I hear that train a comin’

Sometimes life is so full, it is difficult to know where to begin. How to blend meditation in Colorado in the driving rain and snow with the richness of a Boston accent that fills my heart?


I think it can be easier to love a place from a distance. Massachusetts may just be a place I love in this way. Time in one place tends to wear me down. Perhaps, this is why I move so often. I crave variety. I want to experience new places. At the same time, I feel the tug for home and to stay put. Certainly, my digestive tract would prefer it I ate the same bland foods every day. Its just easier that way, though it takes a toll on my soul.

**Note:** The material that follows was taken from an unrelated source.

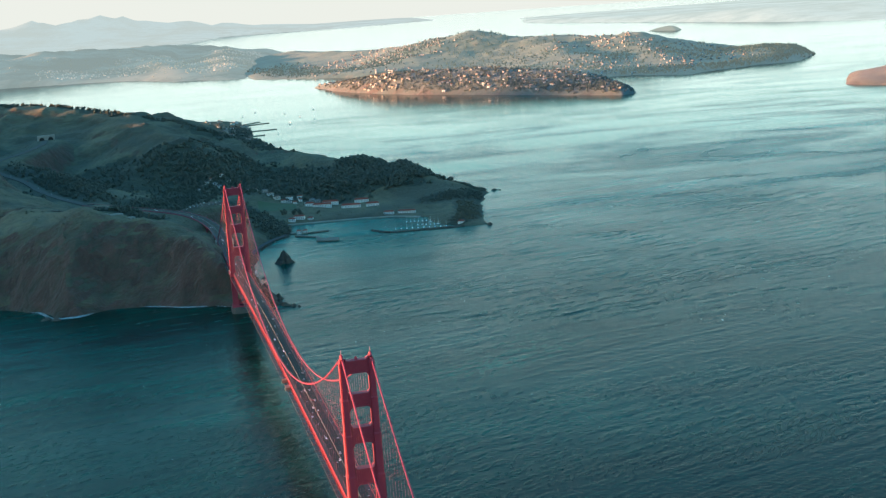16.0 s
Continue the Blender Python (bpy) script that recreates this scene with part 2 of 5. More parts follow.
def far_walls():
    """Walls of many small houses, each in its own pale paint, contrast muted to imitate haze."""
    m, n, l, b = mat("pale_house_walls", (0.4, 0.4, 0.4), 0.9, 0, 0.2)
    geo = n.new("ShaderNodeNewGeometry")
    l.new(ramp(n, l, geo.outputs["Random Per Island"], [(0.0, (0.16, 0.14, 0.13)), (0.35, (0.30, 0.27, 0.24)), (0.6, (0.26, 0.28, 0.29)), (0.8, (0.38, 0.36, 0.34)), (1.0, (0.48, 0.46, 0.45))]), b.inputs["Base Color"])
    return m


def net_material():
    m, n, l, b = mat("net_steel", (0.24, 0.17, 0.15), 0.7, 0.2)
    t = n.new("ShaderNodeBsdfTransparent")
    x = n.new("ShaderNodeMixShader")
    x.inputs[0].default_value = 0.34
    l.new(t.outputs[0], x.inputs[1])
    l.new(b.outputs[0], x.inputs[2])
    l.new(x.outputs[0], n["Material Output"].inputs["Surface"])
    return m


def foam_material():
    m, n, l, b = mat("foam", (0.72, 0.78, 0.78), 0.8, 0, 0.2)
    t = n.new("ShaderNodeBsdfTransparent")
    x = n.new("ShaderNodeMixShader")
    f = fbm(n, l, coords(n, l, (0.16, 0.16, 1)), 1.0, 8, 0.72, 3.0)
    l.new(ramp(n, l, f, [(0.46, (0, 0, 0)), (0.57, (0.95,) * 3)]), x.inputs[0])
    l.new(t.outputs[0], x.inputs[1])
    l.new(b.outputs[0], x.inputs[2])
    l.new(x.outputs[0], n["Material Output"].inputs["Surface"])
    return m


def glow_material(name, colour, strength):
    m, n, l, b = mat(name, colour, 0.4)
    b.inputs["Emission Color"].default_value = (*colour, 1)
    b.inputs["Emission Strength"].default_value = strength
    return m


WATER = water_material()
LAND = land_material("headland_ground", (0.148, 0.133, 0.074), (0.052, 0.060, 0.041), (0.112, 0.069, 0.054), (0.19, 0.155, 0.09), 0.78)
# bluish tone and strong sheen imitate haze over the far shore
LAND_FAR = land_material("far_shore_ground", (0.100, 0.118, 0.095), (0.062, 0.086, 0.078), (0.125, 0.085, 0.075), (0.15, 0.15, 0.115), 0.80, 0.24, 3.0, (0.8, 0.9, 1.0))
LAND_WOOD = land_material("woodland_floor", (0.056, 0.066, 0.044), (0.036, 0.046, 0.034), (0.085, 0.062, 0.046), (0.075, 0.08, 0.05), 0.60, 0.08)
# near-black scrub ground: shade over the low point is put into the colour
LAND_POINT = land_material("dimmed_scrub_ground", (0.032, 0.032, 0.023), (0.019, 0.022, 0.016), (0.06, 0.048, 0.040), (0.048, 0.044, 0.032), 0.70, 0.02)
# downs: haze imitated by bluish sheen and a faint emission
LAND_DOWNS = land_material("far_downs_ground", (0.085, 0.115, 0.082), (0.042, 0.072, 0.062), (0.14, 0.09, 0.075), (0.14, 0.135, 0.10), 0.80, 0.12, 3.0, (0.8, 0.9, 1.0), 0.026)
# bluish sheen imitates haze on the island bluffs too
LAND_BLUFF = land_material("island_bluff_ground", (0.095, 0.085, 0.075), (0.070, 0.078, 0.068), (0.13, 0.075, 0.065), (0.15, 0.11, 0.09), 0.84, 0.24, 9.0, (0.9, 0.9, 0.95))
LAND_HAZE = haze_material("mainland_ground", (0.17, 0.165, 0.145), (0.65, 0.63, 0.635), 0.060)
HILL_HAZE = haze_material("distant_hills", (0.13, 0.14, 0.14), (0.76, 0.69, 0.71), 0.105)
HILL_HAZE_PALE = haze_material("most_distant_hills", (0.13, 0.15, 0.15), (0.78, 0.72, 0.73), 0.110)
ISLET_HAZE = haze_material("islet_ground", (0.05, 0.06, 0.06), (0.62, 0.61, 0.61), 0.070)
RED = simple("orange_red_paint", (0.28, 0.024, 0.052), 0.55, 0, 0.1, 0.15, 0.12, 0.85)
RED_CABLE = simple("orange_red_cable", (0.34, 0.036, 0.088), 0.45, 0, 0.1, 0.3, 0.1, 0.9)
ASPHALT = simple("asphalt", (0.056, 0.052, 0.038), 0.95, 0, 0.3, 0.25, 0.25, 0.75)
ROAD_GREY = simple("worn_highway", (0.082, 0.074, 0.060), 0.85, 0, 0.3, 0.25, 0.25, 0.75)
WALK = simple("walkway_concrete", (0.075, 0.070, 0.070), 0.9, 0, 0.3, 0.4, 0.2, 0.8)
CONCRETE = simple("weathered_concrete", (0.34, 0.33, 0.29), 0.9, 0, 0.4, 0.12, 0.25, 0.6)
PIER_CONC = simple("pier_concrete", (0.15, 0.128, 0.112), 0.9, 0, 0.4, 0.1, 0.3, 0.6)
RING_CONC = simple("fender_concrete", (0.25, 0.22, 0.19), 0.85, 0, 0.4, 0.12, 0.25, 0.7)
BRICK = simple("fort_brick", (0.10, 0.062, 0.05), 0.9, 0, 0.4, 0.2, 0.25, 0.7)
SLATE = simple("roof_gravel", (0.045, 0.047, 0.047), 0.9, 0, 0.3, 0.2, 0.25, 0.7)
PAINT_LINE = simple("road_paint", (0.105, 0.10, 0.09), 0.7, 0, 0.1, 0.4, 0.2, 0.8)
NET = net_material()
FOAM = foam_material()
FOAM_SOLID = mat("whitecap_foam", (0.52, 0.70, 0.72), 0.7)[0]
ROCK = simple("sea_rock", (0.11, 0.095, 0.075), 0.95, 0, 1.0, 0.12, 0.5, 0.5)
WHITE_WALL = varied("house_walls", [(0.62, 0.60, 0.57), (0.45, 0.43, 0.40), (0.72, 0.70, 0.68), (0.34, 0.31, 0.28), (0.52, 0.47, 0.40)], 0.8)
WHITE = simple("white_boards", (0.72, 0.71, 0.68), 0.8, 0, 0.2, 0.4, 0.1, 0.85)
ROOF_RED = simple("red_roof_tiles", (0.25, 0.07, 0.045), 0.85, 0, 0.5, 0.5, 0.25, 0.8)
ROOF_GREY = varied("house_roofs", [(0.10, 0.09, 0.085), (0.17, 0.12, 0.09), (0.22, 0.09, 0.06), (0.14, 0.14, 0.14)], 0.9)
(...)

There is just no way to have it all, unless I redefine the all.


In the last year and a half since leaving Massachusetts, I have spent many hours reflecting on the ideas of success and happiness. Having it all may simply entail rethinking how much needs to fit in the all. I can admire much without needing to possess it, and in fact I feel lighter without the burden of it all weighing me down, physically and psychologically.


As one of my yoga teachers told my class recently, I don’t want too much stuff because I don’t want to have to dust it all.


Agreed. Anything (im)material requires some responsibility on my part. I have to care for all of those skeletons in my closet, lest they slip out if I shirk my watch responsibilities. More and more, I am beginning to wonder if maybe I should just let them out altogether. So, letting go is becoming my practice.


Beside me sits my third bag to replace the two before it that have been stolen in house and car break-ins on this continent and in France I have slowly replaced all the little odds and ends I like to keep inside a bag I carry around with me when I travel. I am hoping this one will stick around, but I am also preparing myself to not feel too terribly despondent should it grow little legs and carry on its way with someone else.


Some beings simply long to see the world. I know. I am one of them.


May has been a full month. As a friend told me, What’s for you won’t go by you, and I seem to be catching hold of many of the opportunities as they pass me by. As I sit on a train bound for Lowell, I realize that I have always wanted to be a part of the passing rather than being left behind.


It comes with a price. I have been reflecting on the idea that the path to enlightenment is expensive—literally and figuratively. A recent meditation retreat in Boulder, Colorado became a reality for me only with financial aid, for which I am forever grateful. It is ironic to have created the spaciousness in my life to be open to opportunity but not have the economic ability to take hold of many that pass by me with all of their glittering possibility.


I know that I can follow the yogic path without selling the farm. I also know that some things are worth pinching pennies for. A friend recently told me, People can always find the money to pay for something they really want.


Working now as a self-employed artist and editor, I realize that the services I offer fall under the category of luxury for many, so I can relate to the predicament of those who offer trainings in yoga, meditation, and beyond. We all need to eat, and it would be nice to eat well, which is more expensive in this country than makes sense. I think we all deserve peace and the alternative kind of prosperity that comes with it.


And so, I chant my mantra every morning and night for 20 minutes at a time, following the fluidity of my mind’s digressions, always returning to the breath and the mantra. This, I know, is where the true prosperity lies, and I don’t want to miss it when it comes hurtling along the tracks toward me as I stand on the platform, waiting and ready.